Recorded information
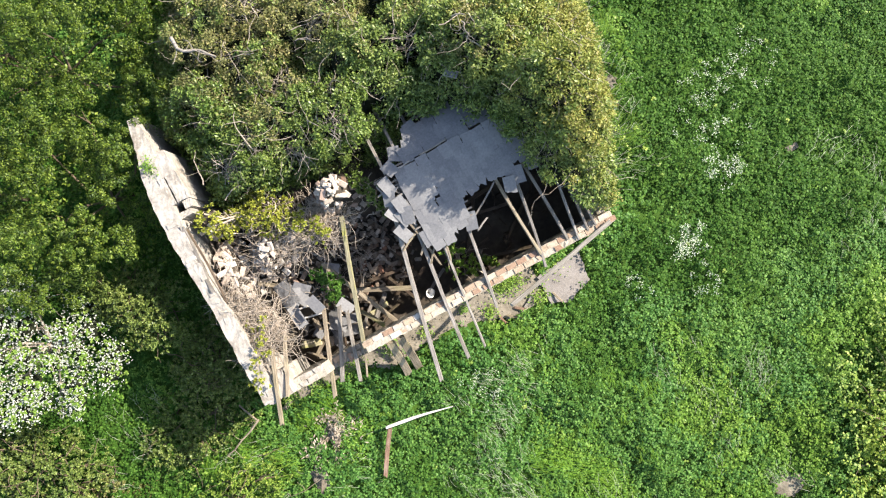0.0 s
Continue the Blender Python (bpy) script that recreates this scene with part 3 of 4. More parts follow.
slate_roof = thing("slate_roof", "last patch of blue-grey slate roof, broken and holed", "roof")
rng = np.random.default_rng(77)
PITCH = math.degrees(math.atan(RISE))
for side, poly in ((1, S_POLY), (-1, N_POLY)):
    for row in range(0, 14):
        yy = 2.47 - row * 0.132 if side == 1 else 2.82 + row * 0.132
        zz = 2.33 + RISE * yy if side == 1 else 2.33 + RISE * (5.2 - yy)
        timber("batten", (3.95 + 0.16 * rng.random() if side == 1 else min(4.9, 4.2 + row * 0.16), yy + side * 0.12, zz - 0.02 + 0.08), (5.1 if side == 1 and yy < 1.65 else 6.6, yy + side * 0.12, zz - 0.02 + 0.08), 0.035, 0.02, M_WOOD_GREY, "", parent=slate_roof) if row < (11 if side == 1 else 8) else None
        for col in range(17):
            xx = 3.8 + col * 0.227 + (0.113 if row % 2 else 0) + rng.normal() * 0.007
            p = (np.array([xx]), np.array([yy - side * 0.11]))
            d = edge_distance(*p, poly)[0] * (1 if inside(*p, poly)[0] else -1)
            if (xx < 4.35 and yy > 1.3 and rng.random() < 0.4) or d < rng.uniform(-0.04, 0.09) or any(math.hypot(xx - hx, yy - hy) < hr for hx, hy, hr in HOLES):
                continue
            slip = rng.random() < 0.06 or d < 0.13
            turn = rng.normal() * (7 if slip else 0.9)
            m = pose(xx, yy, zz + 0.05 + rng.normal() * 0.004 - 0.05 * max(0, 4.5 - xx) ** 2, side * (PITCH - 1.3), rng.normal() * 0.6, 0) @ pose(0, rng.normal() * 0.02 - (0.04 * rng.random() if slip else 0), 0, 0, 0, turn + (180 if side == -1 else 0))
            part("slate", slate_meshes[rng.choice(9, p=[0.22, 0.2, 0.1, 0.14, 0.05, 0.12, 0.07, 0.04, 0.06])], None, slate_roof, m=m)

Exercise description
The pictures should not be reproduced; quote all of the other material exactly.

Full output
0.0 s
Continue the Blender Python (bpy) script that recreates this scene with part 3 of 4. More parts follow.
slate_roof = thing("slate_roof", "last patch of blue-grey slate roof, broken and holed", "roof")
rng = np.random.default_rng(77)
PITCH = math.degrees(math.atan(RISE))
for side, poly in ((1, S_POLY), (-1, N_POLY)):
    for row in range(0, 14):
        yy = 2.47 - row * 0.132 if side == 1 else 2.82 + row * 0.132
        zz = 2.33 + RISE * yy if side == 1 else 2.33 + RISE * (5.2 - yy)
        timber("batten", (3.95 + 0.16 * rng.random() if side == 1 else min(4.9, 4.2 + row * 0.16), yy + side * 0.12, zz - 0.02 + 0.08), (5.1 if side == 1 and yy < 1.65 else 6.6, yy + side * 0.12, zz - 0.02 + 0.08), 0.035, 0.02, M_WOOD_GREY, "", parent=slate_roof) if row < (11 if side == 1 else 8) else None
        for col in range(17):
            xx = 3.8 + col * 0.227 + (0.113 if row % 2 else 0) + rng.normal() * 0.007
            p = (np.array([xx]), np.array([yy - side * 0.11]))
            d = edge_distance(*p, poly)[0] * (1 if inside(*p, poly)[0] else -1)
            if (xx < 4.35 and yy > 1.3 and rng.random() < 0.4) or d < rng.uniform(-0.04, 0.09) or any(math.hypot(xx - hx, yy - hy) < hr for hx, hy, hr in HOLES):
                continue
            slip = rng.random() < 0.06 or d < 0.13
            turn = rng.normal() * (7 if slip else 0.9)
            m = pose(xx, yy, zz + 0.05 + rng.normal() * 0.004 - 0.05 * max(0, 4.5 - xx) ** 2, side * (PITCH - 1.3), rng.normal() * 0.6, 0) @ pose(0, rng.normal() * 0.02 - (0.04 * rng.random() if slip else 0), 0, 0, 0, turn + (180 if side == -1 else 0))
            part("slate", slate_meshes[rng.choice(9, p=[0.22, 0.2, 0.1, 0.14, 0.05, 0.12, 0.07, 0.04, 0.06])], None, slate_roof, m=m)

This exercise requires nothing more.